What this task involves
Please transcribe the data below exactly. Leave the pictures out.

┌──

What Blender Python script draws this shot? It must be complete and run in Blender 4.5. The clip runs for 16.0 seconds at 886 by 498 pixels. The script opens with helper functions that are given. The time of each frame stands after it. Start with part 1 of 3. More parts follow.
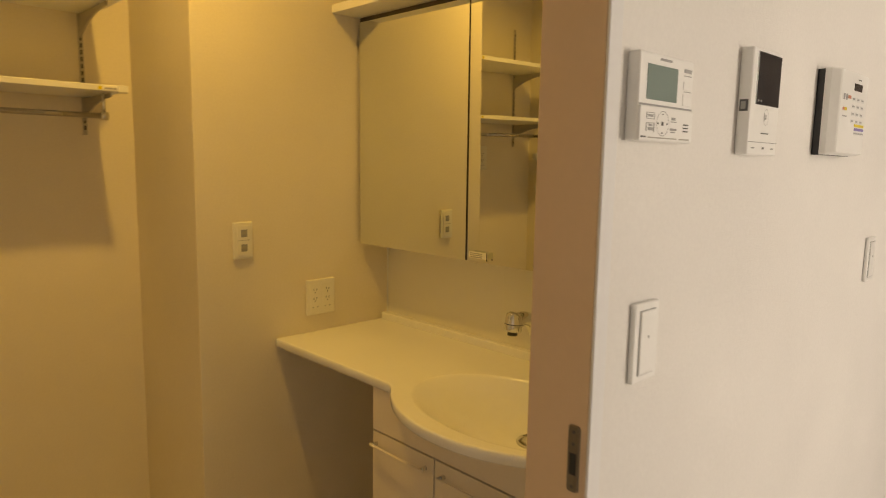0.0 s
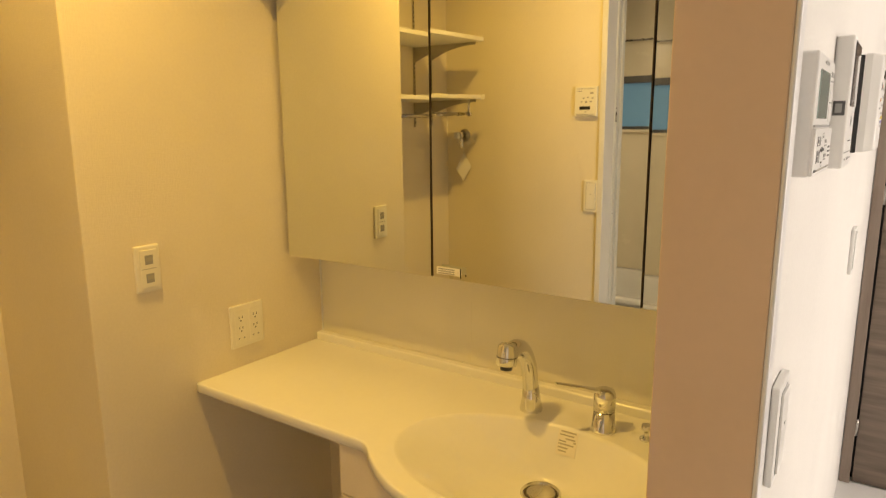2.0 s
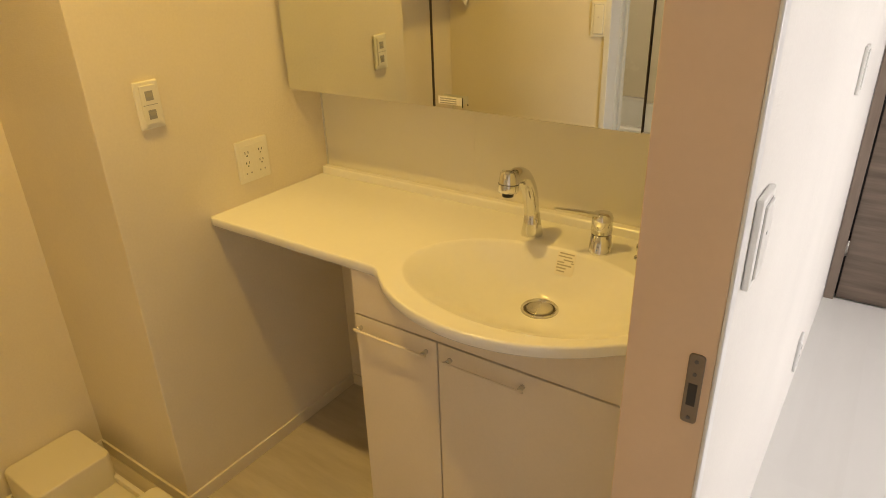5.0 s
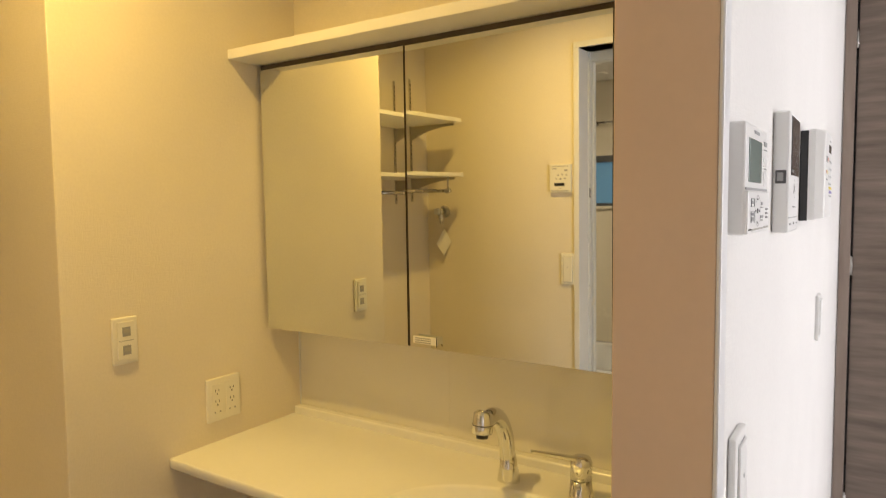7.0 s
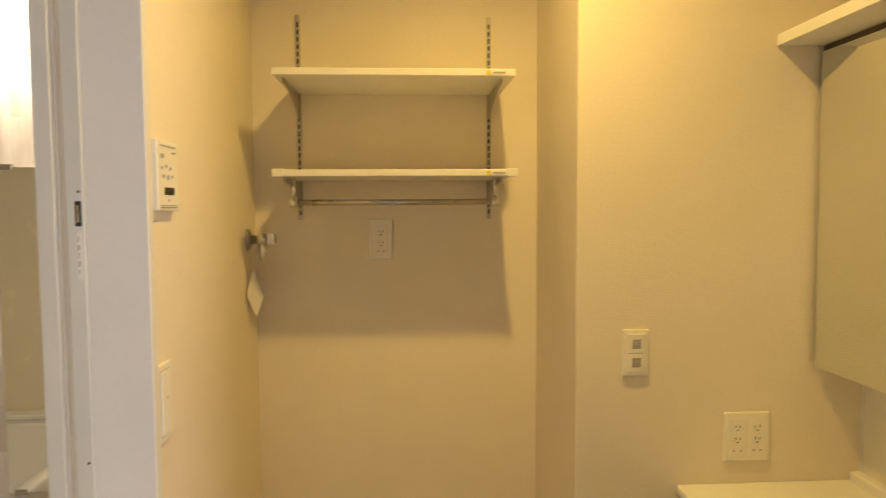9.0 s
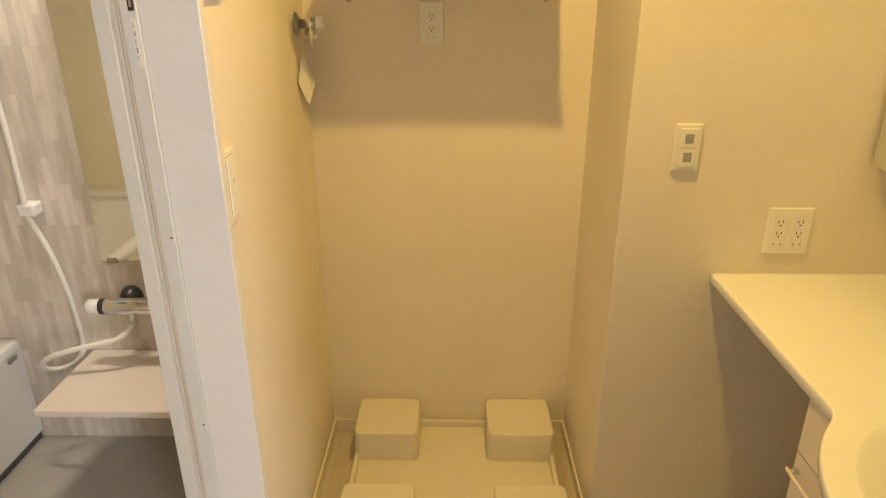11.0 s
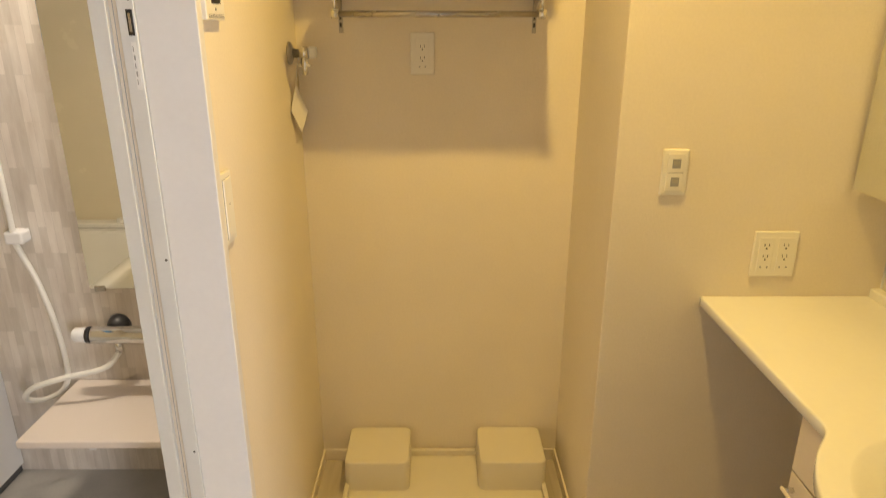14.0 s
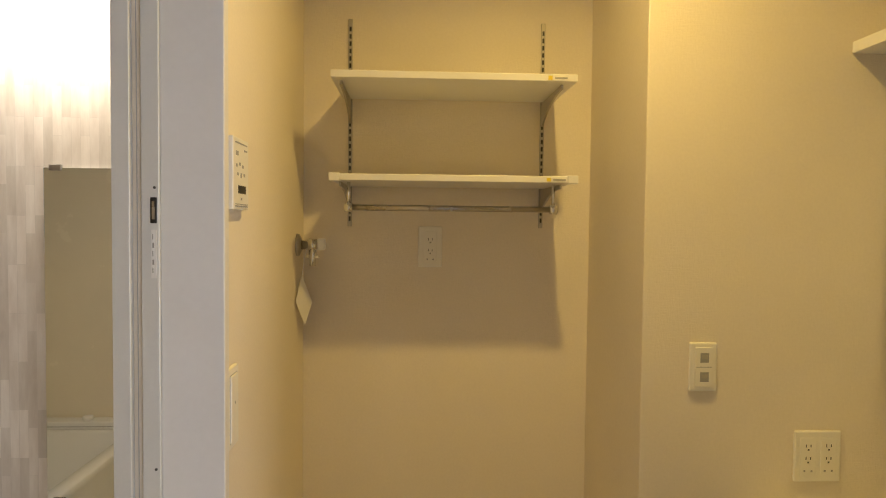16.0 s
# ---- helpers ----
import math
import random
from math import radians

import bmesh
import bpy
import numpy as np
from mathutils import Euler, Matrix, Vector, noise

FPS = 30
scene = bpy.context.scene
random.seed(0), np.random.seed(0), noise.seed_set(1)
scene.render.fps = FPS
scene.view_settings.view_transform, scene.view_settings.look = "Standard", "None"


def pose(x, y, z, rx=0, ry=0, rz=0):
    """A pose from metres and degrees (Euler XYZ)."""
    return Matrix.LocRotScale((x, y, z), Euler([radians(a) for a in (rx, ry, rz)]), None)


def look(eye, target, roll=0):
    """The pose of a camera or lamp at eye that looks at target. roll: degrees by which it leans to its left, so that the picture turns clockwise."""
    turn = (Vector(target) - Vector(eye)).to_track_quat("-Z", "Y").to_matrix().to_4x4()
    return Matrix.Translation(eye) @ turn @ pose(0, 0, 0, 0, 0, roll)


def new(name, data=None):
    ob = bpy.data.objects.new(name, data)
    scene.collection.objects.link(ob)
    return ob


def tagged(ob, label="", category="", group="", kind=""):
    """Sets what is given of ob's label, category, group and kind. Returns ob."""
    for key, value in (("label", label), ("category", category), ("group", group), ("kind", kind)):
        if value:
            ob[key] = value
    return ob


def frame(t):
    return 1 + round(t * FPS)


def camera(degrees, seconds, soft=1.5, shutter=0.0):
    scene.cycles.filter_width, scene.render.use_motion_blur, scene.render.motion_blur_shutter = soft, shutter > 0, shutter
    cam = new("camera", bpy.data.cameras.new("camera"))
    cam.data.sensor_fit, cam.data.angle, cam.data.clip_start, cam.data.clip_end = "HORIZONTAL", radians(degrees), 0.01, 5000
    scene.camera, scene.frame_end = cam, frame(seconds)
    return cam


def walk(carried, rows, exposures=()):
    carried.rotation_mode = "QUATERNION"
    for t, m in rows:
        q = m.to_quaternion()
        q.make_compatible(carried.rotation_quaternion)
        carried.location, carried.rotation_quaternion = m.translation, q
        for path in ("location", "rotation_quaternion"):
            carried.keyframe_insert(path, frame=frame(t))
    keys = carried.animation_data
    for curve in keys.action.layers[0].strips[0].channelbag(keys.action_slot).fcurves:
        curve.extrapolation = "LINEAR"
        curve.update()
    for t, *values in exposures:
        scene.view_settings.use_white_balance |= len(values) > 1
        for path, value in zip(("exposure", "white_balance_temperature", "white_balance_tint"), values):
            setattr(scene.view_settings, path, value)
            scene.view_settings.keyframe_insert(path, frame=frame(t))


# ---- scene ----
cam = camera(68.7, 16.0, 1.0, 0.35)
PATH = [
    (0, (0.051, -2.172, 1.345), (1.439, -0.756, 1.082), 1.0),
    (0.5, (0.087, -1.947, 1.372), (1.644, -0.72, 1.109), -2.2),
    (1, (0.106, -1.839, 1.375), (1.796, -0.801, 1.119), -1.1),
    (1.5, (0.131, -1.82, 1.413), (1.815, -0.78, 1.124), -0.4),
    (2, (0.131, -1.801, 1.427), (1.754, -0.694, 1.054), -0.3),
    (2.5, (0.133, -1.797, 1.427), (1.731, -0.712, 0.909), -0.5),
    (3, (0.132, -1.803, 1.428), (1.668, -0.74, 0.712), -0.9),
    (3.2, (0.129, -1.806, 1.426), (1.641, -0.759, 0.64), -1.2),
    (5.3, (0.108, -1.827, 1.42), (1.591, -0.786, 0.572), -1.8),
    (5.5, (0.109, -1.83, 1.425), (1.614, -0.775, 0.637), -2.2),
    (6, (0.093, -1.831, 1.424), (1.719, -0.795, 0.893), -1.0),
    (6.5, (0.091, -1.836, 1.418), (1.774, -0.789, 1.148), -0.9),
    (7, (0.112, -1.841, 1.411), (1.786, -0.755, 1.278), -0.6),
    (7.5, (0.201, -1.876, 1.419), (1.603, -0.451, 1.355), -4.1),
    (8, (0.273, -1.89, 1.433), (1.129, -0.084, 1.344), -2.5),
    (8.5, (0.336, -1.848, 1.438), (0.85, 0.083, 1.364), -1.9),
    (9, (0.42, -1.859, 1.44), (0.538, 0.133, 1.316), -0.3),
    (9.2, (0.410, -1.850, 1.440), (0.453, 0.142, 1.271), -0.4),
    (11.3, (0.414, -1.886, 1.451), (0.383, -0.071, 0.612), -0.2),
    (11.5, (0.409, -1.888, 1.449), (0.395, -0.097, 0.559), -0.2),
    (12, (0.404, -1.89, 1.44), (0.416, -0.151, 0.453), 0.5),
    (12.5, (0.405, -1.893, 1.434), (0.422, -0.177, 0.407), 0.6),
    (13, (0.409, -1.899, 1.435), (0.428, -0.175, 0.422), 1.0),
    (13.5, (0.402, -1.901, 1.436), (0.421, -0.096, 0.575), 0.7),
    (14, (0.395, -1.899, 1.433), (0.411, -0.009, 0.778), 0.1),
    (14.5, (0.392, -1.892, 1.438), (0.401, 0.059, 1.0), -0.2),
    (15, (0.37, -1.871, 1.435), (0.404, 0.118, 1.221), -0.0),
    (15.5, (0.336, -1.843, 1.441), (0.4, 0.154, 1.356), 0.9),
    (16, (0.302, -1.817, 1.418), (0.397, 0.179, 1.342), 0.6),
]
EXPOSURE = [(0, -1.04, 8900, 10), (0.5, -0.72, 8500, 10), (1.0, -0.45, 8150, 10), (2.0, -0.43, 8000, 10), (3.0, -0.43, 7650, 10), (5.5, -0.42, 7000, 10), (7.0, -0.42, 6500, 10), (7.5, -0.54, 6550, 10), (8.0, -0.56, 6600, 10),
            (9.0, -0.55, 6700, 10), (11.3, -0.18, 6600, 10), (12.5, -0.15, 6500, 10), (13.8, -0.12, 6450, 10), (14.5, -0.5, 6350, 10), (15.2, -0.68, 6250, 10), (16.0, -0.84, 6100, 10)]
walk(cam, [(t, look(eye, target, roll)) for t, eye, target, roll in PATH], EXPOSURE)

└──

Output for this exercise
What Blender Python script draws this shot? It must be complete and run in Blender 4.5. The clip runs for 16.0 seconds at 886 by 498 pixels. The script opens with helper functions that are given. The time of each frame stands after it. Start with part 1 of 3. More parts follow.
0.0 s
2.0 s
5.0 s
7.0 s
9.0 s
11.0 s
14.0 s
16.0 s
# ---- helpers ----
import math
import random
from math import radians

import bmesh
import bpy
import numpy as np
from mathutils import Euler, Matrix, Vector, noise

FPS = 30
scene = bpy.context.scene
random.seed(0), np.random.seed(0), noise.seed_set(1)
scene.render.fps = FPS
scene.view_settings.view_transform, scene.view_settings.look = "Standard", "None"


def pose(x, y, z, rx=0, ry=0, rz=0):
    """A pose from metres and degrees (Euler XYZ)."""
    return Matrix.LocRotScale((x, y, z), Euler([radians(a) for a in (rx, ry, rz)]), None)


def look(eye, target, roll=0):
    """The pose of a camera or lamp at eye that looks at target. roll: degrees by which it leans to its left, so that the picture turns clockwise."""
    turn = (Vector(target) - Vector(eye)).to_track_quat("-Z", "Y").to_matrix().to_4x4()
    return Matrix.Translation(eye) @ turn @ pose(0, 0, 0, 0, 0, roll)


def new(name, data=None):
    ob = bpy.data.objects.new(name, data)
    scene.collection.objects.link(ob)
    return ob


def tagged(ob, label="", category="", group="", kind=""):
    """Sets what is given of ob's label, category, group and kind. Returns ob."""
    for key, value in (("label", label), ("category", category), ("group", group), ("kind", kind)):
        if value:
            ob[key] = value
    return ob


def frame(t):
    return 1 + round(t * FPS)


def camera(degrees, seconds, soft=1.5, shutter=0.0):
    scene.cycles.filter_width, scene.render.use_motion_blur, scene.render.motion_blur_shutter = soft, shutter > 0, shutter
    cam = new("camera", bpy.data.cameras.new("camera"))
    cam.data.sensor_fit, cam.data.angle, cam.data.clip_start, cam.data.clip_end = "HORIZONTAL", radians(degrees), 0.01, 5000
    scene.camera, scene.frame_end = cam, frame(seconds)
    return cam


def walk(carried, rows, exposures=()):
    carried.rotation_mode = "QUATERNION"
    for t, m in rows:
        q = m.to_quaternion()
        q.make_compatible(carried.rotation_quaternion)
        carried.location, carried.rotation_quaternion = m.translation, q
        for path in ("location", "rotation_quaternion"):
            carried.keyframe_insert(path, frame=frame(t))
    keys = carried.animation_data
    for curve in keys.action.layers[0].strips[0].channelbag(keys.action_slot).fcurves:
        curve.extrapolation = "LINEAR"
        curve.update()
    for t, *values in exposures:
        scene.view_settings.use_white_balance |= len(values) > 1
        for path, value in zip(("exposure", "white_balance_temperature", "white_balance_tint"), values):
            setattr(scene.view_settings, path, value)
            scene.view_settings.keyframe_insert(path, frame=frame(t))


# ---- scene ----
cam = camera(68.7, 16.0, 1.0, 0.35)
PATH = [
    (0, (0.051, -2.172, 1.345), (1.439, -0.756, 1.082), 1.0),
    (0.5, (0.087, -1.947, 1.372), (1.644, -0.72, 1.109), -2.2),
    (1, (0.106, -1.839, 1.375), (1.796, -0.801, 1.119), -1.1),
    (1.5, (0.131, -1.82, 1.413), (1.815, -0.78, 1.124), -0.4),
    (2, (0.131, -1.801, 1.427), (1.754, -0.694, 1.054), -0.3),
    (2.5, (0.133, -1.797, 1.427), (1.731, -0.712, 0.909), -0.5),
    (3, (0.132, -1.803, 1.428), (1.668, -0.74, 0.712), -0.9),
    (3.2, (0.129, -1.806, 1.426), (1.641, -0.759, 0.64), -1.2),
    (5.3, (0.108, -1.827, 1.42), (1.591, -0.786, 0.572), -1.8),
    (5.5, (0.109, -1.83, 1.425), (1.614, -0.775, 0.637), -2.2),
    (6, (0.093, -1.831, 1.424), (1.719, -0.795, 0.893), -1.0),
    (6.5, (0.091, -1.836, 1.418), (1.774, -0.789, 1.148), -0.9),
    (7, (0.112, -1.841, 1.411), (1.786, -0.755, 1.278), -0.6),
    (7.5, (0.201, -1.876, 1.419), (1.603, -0.451, 1.355), -4.1),
    (8, (0.273, -1.89, 1.433), (1.129, -0.084, 1.344), -2.5),
    (8.5, (0.336, -1.848, 1.438), (0.85, 0.083, 1.364), -1.9),
    (9, (0.42, -1.859, 1.44), (0.538, 0.133, 1.316), -0.3),
    (9.2, (0.410, -1.850, 1.440), (0.453, 0.142, 1.271), -0.4),
    (11.3, (0.414, -1.886, 1.451), (0.383, -0.071, 0.612), -0.2),
    (11.5, (0.409, -1.888, 1.449), (0.395, -0.097, 0.559), -0.2),
    (12, (0.404, -1.89, 1.44), (0.416, -0.151, 0.453), 0.5),
    (12.5, (0.405, -1.893, 1.434), (0.422, -0.177, 0.407), 0.6),
    (13, (0.409, -1.899, 1.435), (0.428, -0.175, 0.422), 1.0),
    (13.5, (0.402, -1.901, 1.436), (0.421, -0.096, 0.575), 0.7),
    (14, (0.395, -1.899, 1.433), (0.411, -0.009, 0.778), 0.1),
    (14.5, (0.392, -1.892, 1.438), (0.401, 0.059, 1.0), -0.2),
    (15, (0.37, -1.871, 1.435), (0.404, 0.118, 1.221), -0.0),
    (15.5, (0.336, -1.843, 1.441), (0.4, 0.154, 1.356), 0.9),
    (16, (0.302, -1.817, 1.418), (0.397, 0.179, 1.342), 0.6),
]
EXPOSURE = [(0, -1.04, 8900, 10), (0.5, -0.72, 8500, 10), (1.0, -0.45, 8150, 10), (2.0, -0.43, 8000, 10), (3.0, -0.43, 7650, 10), (5.5, -0.42, 7000, 10), (7.0, -0.42, 6500, 10), (7.5, -0.54, 6550, 10), (8.0, -0.56, 6600, 10),
            (9.0, -0.55, 6700, 10), (11.3, -0.18, 6600, 10), (12.5, -0.15, 6500, 10), (13.8, -0.12, 6450, 10), (14.5, -0.5, 6350, 10), (15.2, -0.68, 6250, 10), (16.0, -0.84, 6100, 10)]
walk(cam, [(t, look(eye, target, roll)) for t, eye, target, roll in PATH], EXPOSURE)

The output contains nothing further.